Zespół Dynama Kijów przegrał rywalizację o tytuł mistrza Ukrainy z Szachtarem Donieck różnicą aż 23 punktów. Z tego powodu władze kijowskiego klubu rozstały się z trenerem Ołeksijem Mychajłyczenko. Jego następcą został Mircea Lucescu, znany rumuński szkoleniowiec. I w tym momencie pojawił się ogromny problem. Kijowscy ultrasi sprzeciwili się decyzji włodarzy Dynama. Dlaczego?
Otóż, Lucescu pracował w Doniecku w latach 2004-2016. W tym czasie aż ośmiokrotnie sięgał po mistrzostwo kraju i sześciokrotnie po Puchar Ukrainy. W 2009 roku zdobył też Puchar UEFA. Jak wiemy kibice obu największych ukraińskich klubów, delikatnie mówiąc, nie darzą się sympatią. W sieci pojawiły się wrogie komentarze. Kijowscy fani nie mogli sobie wyobrazić, że ich zespół poprowadzi trener, który swoje największe sukcesy odnosił z drużyną znienawidzonego rywala.
Wobec atmosfery wrogości, 75-letni Rumun postanowił w miniony poniedziałek zrezygnować z pracy w Kijowie zaledwie 4 dni po podpisaniu kontraktu.
– Niestety zdecydowałem się zrezygnować z pracy w Dynamie Kijów. Serdecznie dziękuję rodzinie Surkisów za okazane zaufanie, ale nie mogę pracować w atmosferze wrogości pochodzącej zwłaszcza ze strony Ultrasów Dynama Kijów – napisał Lucescu w swoim oświadczeniu.
– Nigdy nie byłem tchórzem, podejmowałem wyzwania sportowe, a dowodem tego były przejścia z Galatasaray do Besiktasu lub z Dynama Bukareszt do Rapidu Bukareszt. Kibice przyjmowali mnie z nadzieją i otwartymi ramionami, ponieważ zdobywałem mistrzostwa w tych krajach – kontynuował trener.

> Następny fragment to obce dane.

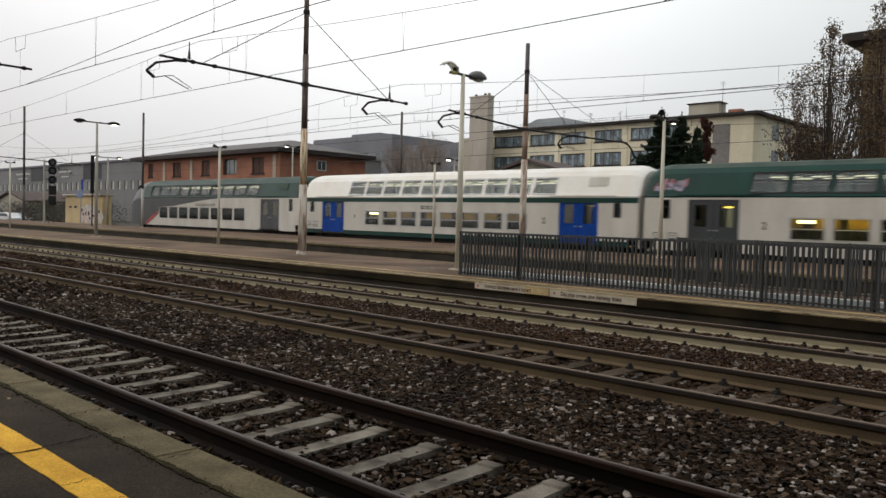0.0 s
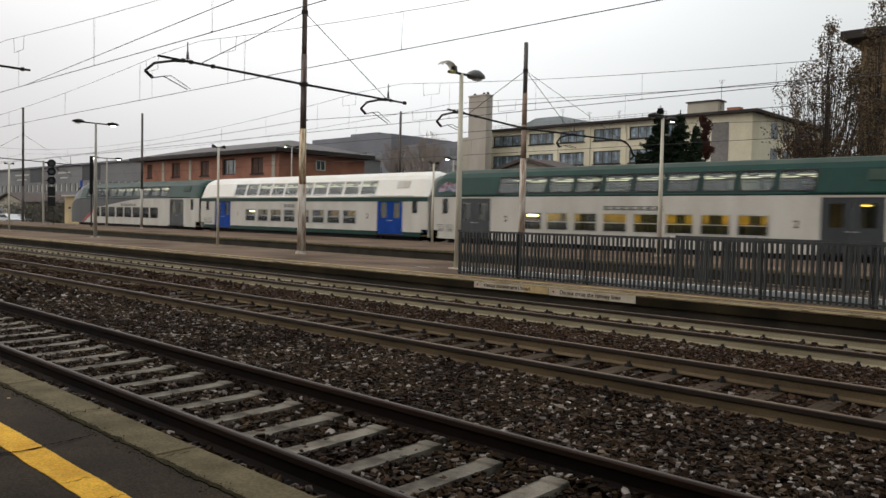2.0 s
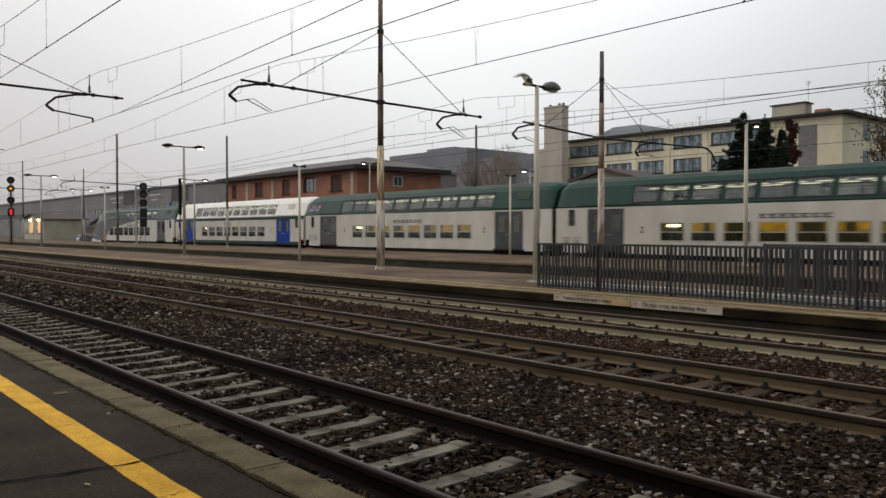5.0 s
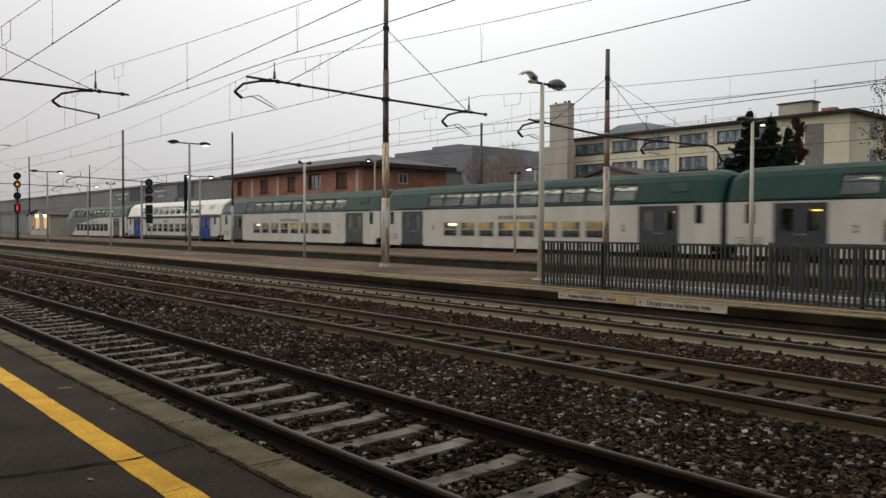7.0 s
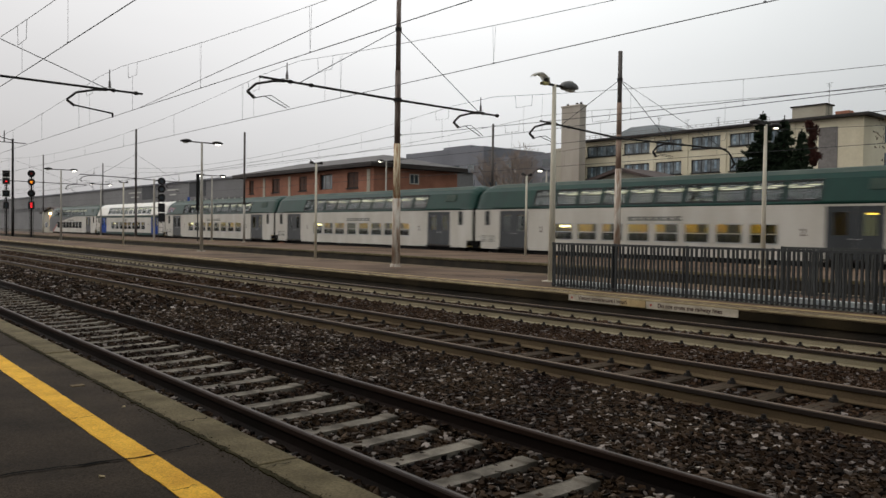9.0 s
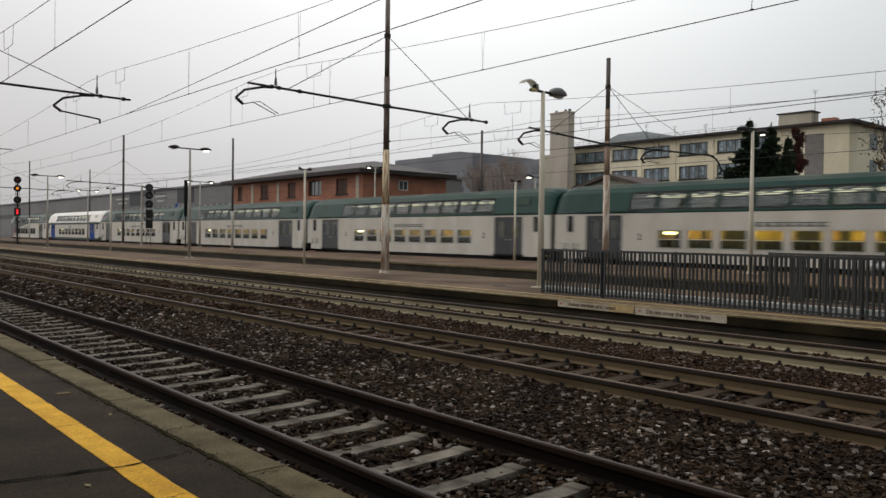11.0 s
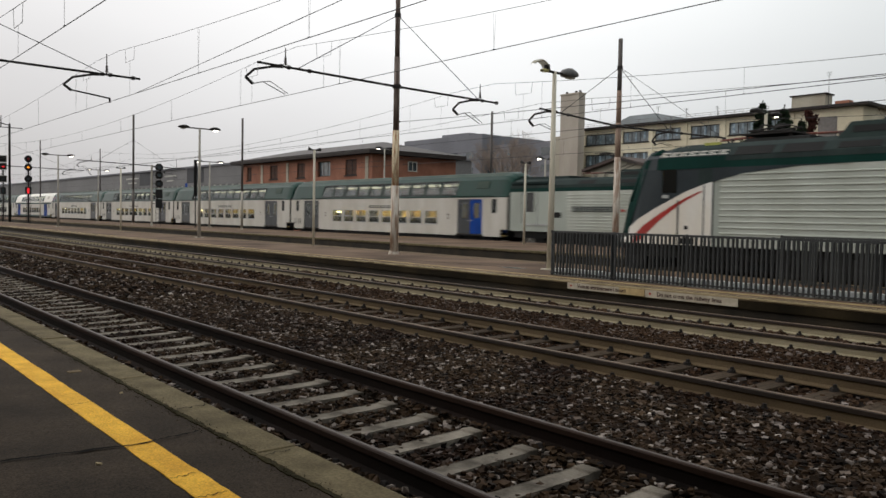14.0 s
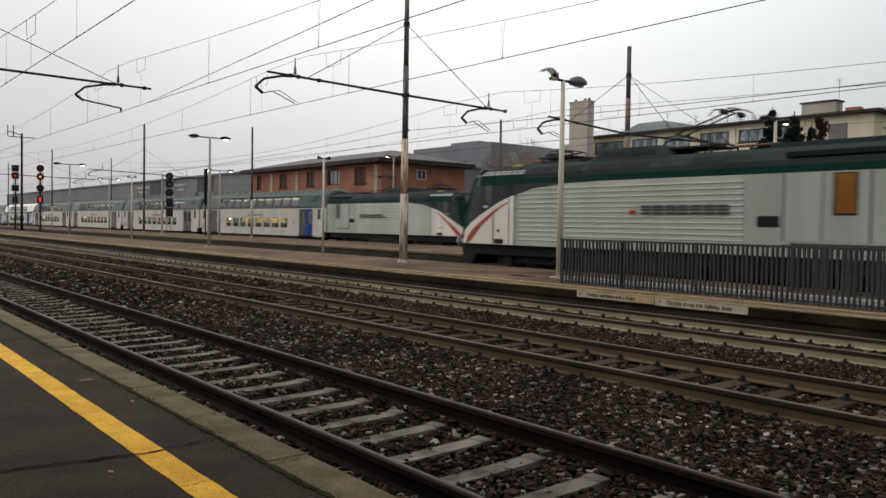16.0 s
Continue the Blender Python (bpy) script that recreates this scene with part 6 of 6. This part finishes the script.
# ---- ballast stones ----
def stones(name, label, regions, material, seed, clear=None):
    """Loose angular stones; regions = (x0, x1, y0, y1, z, per square metre, size)."""
    g = np.random.default_rng(seed)
    corner = np.array([(-1, -1, -1), (1, -1, -1), (1, 1, -1), (-1, 1, -1), (-1, -1, 1), (1, -1, 1), (1, 1, 1), (-1, 1, 1)], float)
    faces = np.array(BOXF)
    vs, count = [], 0
    for x0, x1, y0, y1, z, dens, size in regions:
        n = int((x1 - x0) * (y1 - y0) * dens)
        c = np.stack([g.uniform(x0, x1, n), g.uniform(y0, y1, n), z + g.uniform(-0.6, 0.8, n) * size], 1)
        if clear is not None and y1 < 4.5:
            off = np.abs((c[:, 0] - clear + 0.3016) % 0.6032 - 0.3016)
            c = c[(off > 0.10) | (g.uniform(0, 1, n) < 0.09)]
            n = len(c)
        s = size * g.uniform(0.35, 0.95, (n, 1, 1)) * g.uniform(0.7, 1.25, (n, 1, 3)) * np.array((1.2, 0.9, 0.6))
        v = (corner[None] * g.uniform(0.3, 1.15, (n, 8, 3))) * s
        a, b = g.uniform(0, 6.28, n), g.normal(0, 0.55, n)
        ca, sa, cb, sb = np.cos(a), np.sin(a), np.cos(b), np.sin(b)
        yv = v[:, :, 1] * cb[:, None] - v[:, :, 2] * sb[:, None]
        zv = v[:, :, 1] * sb[:, None] + v[:, :, 2] * cb[:, None]
        xv = v[:, :, 0] * ca[:, None] - yv * sa[:, None]
        yv = v[:, :, 0] * sa[:, None] + yv * ca[:, None]
        vs.append(np.stack([xv, yv, zv], 2) + c[:, None])
        count += n
    v = np.concatenate(vs).reshape(-1, 3)
    f = (faces[None] + 8 * np.arange(count)[:, None, None]).reshape(-1)
    me = bpy.data.meshes.new(name)
    me.vertices.add(len(v))
    me.vertices.foreach_set("co", v.astype(np.float32).ravel())
    me.loops.add(len(f))
    me.loops.foreach_set("vertex_index", f.astype(np.int32))
    me.polygons.add(len(f) // 4)
    me.polygons.foreach_set("loop_start", np.arange(0, len(f), 4, dtype=np.int32))
    me.polygons.foreach_set("use_smooth", np.zeros(len(f) // 4, dtype=bool))
    me.update(calc_edges=True)
    me.materials.append(material)
    return tagged(new(name, me), label, "ballast", kind="stuff")


stones("ballast_stones", "loose angular grey track ballast", [
    (-30, 3, 3.23, 4.46, -0.20, 850, 0.035), (-16, 4, 4.72, 7.18, -0.17, 1650, 0.035), (-20, 3, 2.2, 3.05, -0.165, 950, 0.038),
    (-24, 3, 4.44, 4.60, -0.175, 900, 0.036), (-50, -16, 4.75, 7.16, -0.185, 260, 0.06)], M_STONE, 5, 3.581)
stones("rusty_ballast_stones", "loose rust-brown track ballast", [
    (-18, 4, 7.36, 8.70, -0.215, 420, 0.036), (-22, 3, 8.88, 11.03, -0.18, 900, 0.036), (-22, 3, 11.22, 12.54, -0.2, 260, 0.055), (-22, 3, 12.72, 13.45, -0.2, 260, 0.055),
    (-60, -16, 7.4, 11.0, -0.185, 120, 0.075)], M_STONE_RUST, 6)


# ---- movement ----
def train_x(t):
    """Where the joint between the white and the first green coach stands."""
    return -17.26 - 6.0 * t - 0.5 * 0.275 * t * t - 0.34 * min(1.0, t / 4.0)


LOCO_ROWS = [(0.0, -3.1), (6.0, -3.15), (7.0, -3.25), (8.0, -3.55), (9.0, -4.2), (10.0, -5.2), (10.5, -5.88), (11.0, -6.68), (11.5, -7.58), (12.0, -8.60), (12.5, -9.84), (13.0, -11.22), (14.0, -14.33), (15.0, -17.90), (15.5, -20.0), (16.0, -22.21)]


def motions():
    times = [0.5 * k for k in range(33)]
    for coach, place in train:
        walk(coach, [(t, pose(train_x(t) + COACH * place, TRAIN_Y, 0)) for t in times])
    walk(loco_rear, [(t, pose(train_x(t) + COACH * 4 + 15.5, TRAIN_Y, 0, 0, 0, 180)) for t in times])
    walk(loco_near, [(t, pose(x, 20.45, 0)) for t, x in LOCO_ROWS])


motions()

– Nie mogę zaakceptować jednak sytuacji, gdy kibice mojego zespołu działają wbrew jego interesowi. Myślę, że nadszedł czas na zmianę, która sprawi, że będzie entuzjazm i motywacja, które są niezbędne do tego, aby klub wszedł na poziom, do jakiego uprawnia go tradycja i historia.
– Mój przyjazd do Dynama Kijów nie ma nic wspólnego z zarobkami, bo pieniądze to ostatnia rzecz, o której bym pomyślał. Chciałem wrócić do piłki nożnej, na Ukrainę, gdzie przeżyłem tyle ekscytujących chwil, pełnych nieprzewidywalności i atmosfery związanej z piłką nożną. Robiłem to z entuzjazmem, z pełnym przekonaniem do potencjału młodych ukraińskich zawodników. Chciałem rywalizacji, tak jak to było przed laty, aby zelektryzować trybuny. Ukraina na to zasługuje – zakończył Lucescu.